**What you need to do**
Without the pictures, return all of the material exactly as written.

━━━━━━━━━━━━━━━━━━━━━━━━━━━━━━

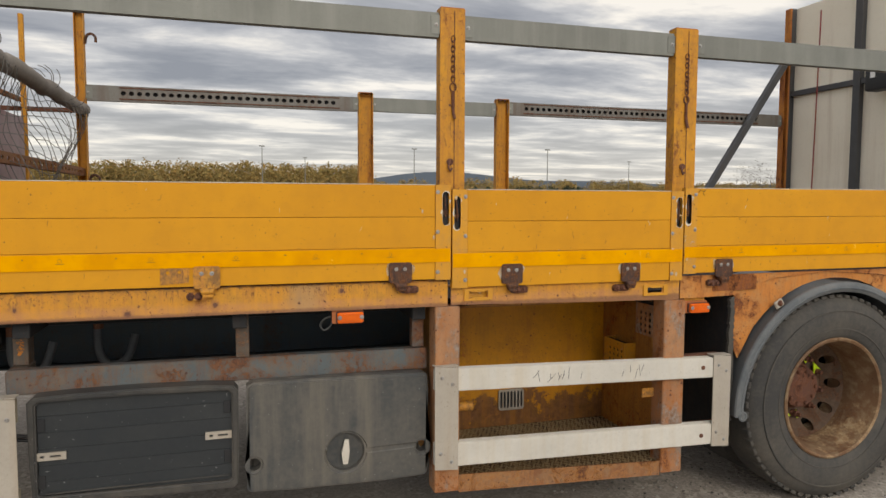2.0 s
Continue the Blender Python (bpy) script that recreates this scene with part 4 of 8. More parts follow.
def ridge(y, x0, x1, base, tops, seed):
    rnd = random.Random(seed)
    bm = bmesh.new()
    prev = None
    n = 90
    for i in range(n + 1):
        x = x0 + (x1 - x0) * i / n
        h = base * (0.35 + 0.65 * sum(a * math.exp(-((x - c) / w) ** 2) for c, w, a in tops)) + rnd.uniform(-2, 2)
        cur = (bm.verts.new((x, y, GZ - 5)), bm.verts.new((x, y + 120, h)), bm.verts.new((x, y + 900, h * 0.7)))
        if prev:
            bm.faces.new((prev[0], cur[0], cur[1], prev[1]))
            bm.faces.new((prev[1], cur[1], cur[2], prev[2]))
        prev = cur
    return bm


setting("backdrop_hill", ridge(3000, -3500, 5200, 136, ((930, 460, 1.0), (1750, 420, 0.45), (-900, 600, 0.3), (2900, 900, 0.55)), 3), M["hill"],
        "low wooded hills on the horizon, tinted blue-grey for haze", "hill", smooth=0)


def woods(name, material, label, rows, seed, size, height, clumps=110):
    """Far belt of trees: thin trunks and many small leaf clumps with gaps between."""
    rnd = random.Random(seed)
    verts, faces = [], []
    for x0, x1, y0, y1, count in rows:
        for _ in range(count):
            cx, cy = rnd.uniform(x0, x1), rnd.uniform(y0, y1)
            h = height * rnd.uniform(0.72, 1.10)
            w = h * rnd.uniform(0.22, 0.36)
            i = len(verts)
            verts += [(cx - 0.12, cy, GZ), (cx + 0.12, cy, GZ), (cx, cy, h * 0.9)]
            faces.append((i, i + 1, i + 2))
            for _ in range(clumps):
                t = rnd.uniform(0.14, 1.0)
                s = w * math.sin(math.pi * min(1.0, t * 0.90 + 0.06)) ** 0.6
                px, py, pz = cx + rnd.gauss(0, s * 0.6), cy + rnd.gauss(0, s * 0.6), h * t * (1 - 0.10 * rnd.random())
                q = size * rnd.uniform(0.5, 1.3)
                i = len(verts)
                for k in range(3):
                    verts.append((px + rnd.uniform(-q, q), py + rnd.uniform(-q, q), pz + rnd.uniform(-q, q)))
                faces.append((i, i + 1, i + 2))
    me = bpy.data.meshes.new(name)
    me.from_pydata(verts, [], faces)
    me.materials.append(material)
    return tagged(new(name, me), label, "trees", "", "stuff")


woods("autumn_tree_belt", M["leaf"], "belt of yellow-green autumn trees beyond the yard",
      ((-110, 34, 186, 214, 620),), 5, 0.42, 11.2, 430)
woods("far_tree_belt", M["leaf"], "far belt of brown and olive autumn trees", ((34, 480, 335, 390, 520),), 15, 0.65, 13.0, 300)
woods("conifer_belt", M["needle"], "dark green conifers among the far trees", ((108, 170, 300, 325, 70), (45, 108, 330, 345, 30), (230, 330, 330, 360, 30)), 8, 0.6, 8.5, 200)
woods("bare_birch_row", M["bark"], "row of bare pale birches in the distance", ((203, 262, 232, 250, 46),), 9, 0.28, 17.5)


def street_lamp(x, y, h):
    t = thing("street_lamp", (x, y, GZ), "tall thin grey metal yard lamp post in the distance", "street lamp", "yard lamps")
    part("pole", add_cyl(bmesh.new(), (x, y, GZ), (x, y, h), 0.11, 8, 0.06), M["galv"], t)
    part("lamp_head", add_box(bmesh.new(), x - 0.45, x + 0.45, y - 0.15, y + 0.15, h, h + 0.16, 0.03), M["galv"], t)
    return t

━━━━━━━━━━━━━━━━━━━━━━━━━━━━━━

**Exercise answer**
2.0 s
Continue the Blender Python (bpy) script that recreates this scene with part 4 of 8. More parts follow.
def ridge(y, x0, x1, base, tops, seed):
    rnd = random.Random(seed)
    bm = bmesh.new()
    prev = None
    n = 90
    for i in range(n + 1):
        x = x0 + (x1 - x0) * i / n
        h = base * (0.35 + 0.65 * sum(a * math.exp(-((x - c) / w) ** 2) for c, w, a in tops)) + rnd.uniform(-2, 2)
        cur = (bm.verts.new((x, y, GZ - 5)), bm.verts.new((x, y + 120, h)), bm.verts.new((x, y + 900, h * 0.7)))
        if prev:
            bm.faces.new((prev[0], cur[0], cur[1], prev[1]))
            bm.faces.new((prev[1], cur[1], cur[2], prev[2]))
        prev = cur
    return bm


setting("backdrop_hill", ridge(3000, -3500, 5200, 136, ((930, 460, 1.0), (1750, 420, 0.45), (-900, 600, 0.3), (2900, 900, 0.55)), 3), M["hill"],
        "low wooded hills on the horizon, tinted blue-grey for haze", "hill", smooth=0)


def woods(name, material, label, rows, seed, size, height, clumps=110):
    """Far belt of trees: thin trunks and many small leaf clumps with gaps between."""
    rnd = random.Random(seed)
    verts, faces = [], []
    for x0, x1, y0, y1, count in rows:
        for _ in range(count):
            cx, cy = rnd.uniform(x0, x1), rnd.uniform(y0, y1)
            h = height * rnd.uniform(0.72, 1.10)
            w = h * rnd.uniform(0.22, 0.36)
            i = len(verts)
            verts += [(cx - 0.12, cy, GZ), (cx + 0.12, cy, GZ), (cx, cy, h * 0.9)]
            faces.append((i, i + 1, i + 2))
            for _ in range(clumps):
                t = rnd.uniform(0.14, 1.0)
                s = w * math.sin(math.pi * min(1.0, t * 0.90 + 0.06)) ** 0.6
                px, py, pz = cx + rnd.gauss(0, s * 0.6), cy + rnd.gauss(0, s * 0.6), h * t * (1 - 0.10 * rnd.random())
                q = size * rnd.uniform(0.5, 1.3)
                i = len(verts)
                for k in range(3):
                    verts.append((px + rnd.uniform(-q, q), py + rnd.uniform(-q, q), pz + rnd.uniform(-q, q)))
                faces.append((i, i + 1, i + 2))
    me = bpy.data.meshes.new(name)
    me.from_pydata(verts, [], faces)
    me.materials.append(material)
    return tagged(new(name, me), label, "trees", "", "stuff")


woods("autumn_tree_belt", M["leaf"], "belt of yellow-green autumn trees beyond the yard",
      ((-110, 34, 186, 214, 620),), 5, 0.42, 11.2, 430)
woods("far_tree_belt", M["leaf"], "far belt of brown and olive autumn trees", ((34, 480, 335, 390, 520),), 15, 0.65, 13.0, 300)
woods("conifer_belt", M["needle"], "dark green conifers among the far trees", ((108, 170, 300, 325, 70), (45, 108, 330, 345, 30), (230, 330, 330, 360, 30)), 8, 0.6, 8.5, 200)
woods("bare_birch_row", M["bark"], "row of bare pale birches in the distance", ((203, 262, 232, 250, 46),), 9, 0.28, 17.5)


def street_lamp(x, y, h):
    t = thing("street_lamp", (x, y, GZ), "tall thin grey metal yard lamp post in the distance", "street lamp", "yard lamps")
    part("pole", add_cyl(bmesh.new(), (x, y, GZ), (x, y, h), 0.11, 8, 0.06), M["galv"], t)
    part("lamp_head", add_box(bmesh.new(), x - 0.45, x + 0.45, y - 0.15, y + 0.15, h, h + 0.16, 0.03), M["galv"], t)
    return t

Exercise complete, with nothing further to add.